DataFrame operations

SparkDataFrames support a number of functions to do structured data processing. Here we include some basic examples and a complete list can be found in the API docs.

Selecting rows and columns

# Import SparkR package if this is a new notebook

# Create DataFrame
df <- createDataFrame(faithful)
# Select only the "eruptions" column
head(select(df, df$eruptions))
# You can also pass in column name as strings
head(select(df, "eruptions"))
# Filter the DataFrame to only retain rows with wait times shorter than 50 mins
head(filter(df, df$waiting < 50))

Grouping and aggregation

SparkDataFrames support a number of commonly used functions to aggregate data after grouping. For example we can count the number of times each waiting time appears in the faithful dataset.

head(count(groupBy(df, df$waiting)))
# We can also sort the output from the aggregation to get the most common waiting times
waiting_counts <- count(groupBy(df, df$waiting))
head(arrange(waiting_counts, desc(waiting_counts$count)))

Column operations

SparkR provides a number of functions that can be directly applied to columns for data processing and aggregation. The example below shows the use of basic arithmetic functions.

# Convert waiting time from hours to seconds.
# Note that we can assign this to a new column in the same DataFrame
df$waiting_secs <- df$waiting * 60

Machine learning

SparkR exposes most of MLLib algorithms. Under the hood, SparkR uses MLlib to train the model.
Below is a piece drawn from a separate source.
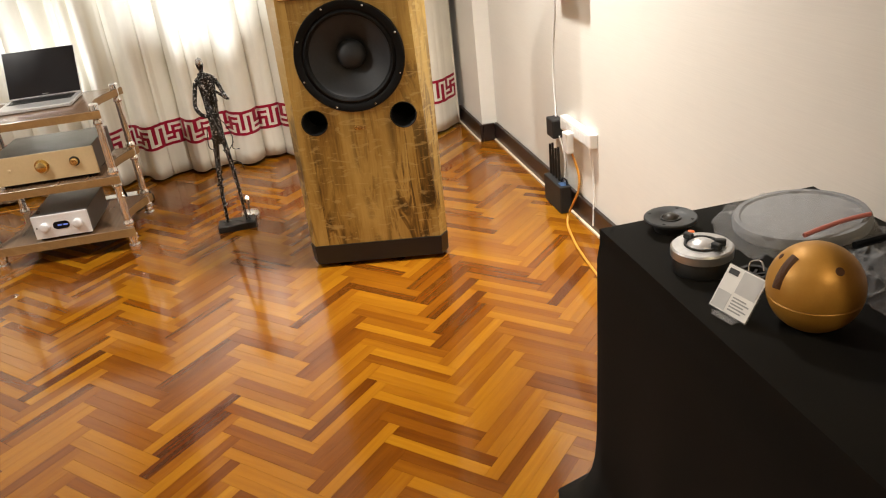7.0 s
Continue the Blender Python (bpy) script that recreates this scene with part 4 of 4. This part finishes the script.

The example below shows the use of building a gaussian GLM model using SparkR. To run Linear Regression, set family to “gaussian”. To run Logistic Regression, set family to “binomial”. When using SparkML GLM SparkR automatically performs one-hot encoding of categorical features so that it does not need to be done manually. Beyond String and Double type features, it is also possible to fit over MLlib Vector features, for compatibility with other MLlib components.

# Create the DataFrame
df <- createDataFrame(sqlContext, iris)

# Fit a linear model over the dataset.
model <- glm(Sepal_Length ~ Sepal_Width + Species, data = df, family = "gaussian")

# Model coefficients are returned in a similar format to R's native glm().